His first career two-goal performance in the Stanley Cup Final came in the game he saw the fewest minutes -- playing just 9:08 on Friday night. He’d been bumped up to a second-line winger when Alex Killorn missed Game 2 due to injury, but Cooper elected to return Johnson to his more natural position centring Maroon and Mathieu Joseph on the fourth line for Game 3 and saw him generate four shots despite the limited usage.
Johnson has always been a player that finds a way. He’s listed at five-foot-eight, which is why NHL teams passed on him in the draft despite the fact he’d won a world junior gold medal with Team USA and a Memorial Cup with the Spokane Chiefs.
He didn’t let it stop him from carving out a career that most players would envy.
“There’s a reason Tyler Johnson’s trophy case is fairly full and it’s because he’s an ultimate team player,” said Cooper. “He’s selfless and there was a time in this organization when we needed to take another step and Tyler Johnson was one of the leaders of that and he’s just carried that on for years now.”
Here he is now with a bonus championship within reach and also an understanding that his place with the Lightning is again in doubt. Tampa’s tight cap situation is guaranteed to cost them more players this summer and Johnson’s no-trade clause has since converted to a 20-team trade list, leaving the soon-to-be 31-year-old with a little less control over his situation.
Perhaps the native of Washington State will get an opportunity to play close to home with the Seattle Kraken through the expansion draft process, or elsewhere.
If that winds up being the case, his Friday performance should serve as a pretty nice parting gift to the Lightning.
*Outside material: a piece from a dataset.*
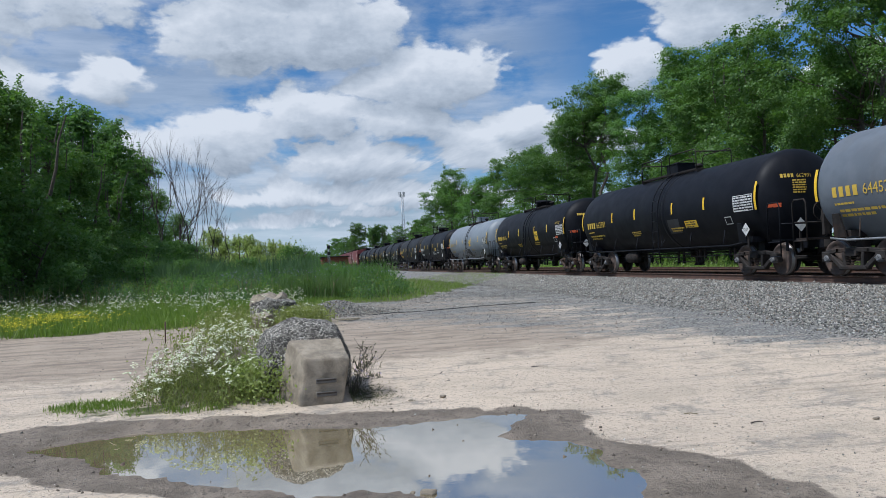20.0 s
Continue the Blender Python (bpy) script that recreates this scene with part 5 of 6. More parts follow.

The organization is in a much better position today than the day he first entered it.
“There’s been a little bit of success with our team and sometimes when you’re the head coach you get some praise, but it’s really on the players,” said Cooper. “It’s guys like Tyler Johnson that have really taken our team to a new level. Now, in a little bit of a different role, he’s still having a positive impact.
“Good guys get rewarded and he’s being rewarded.”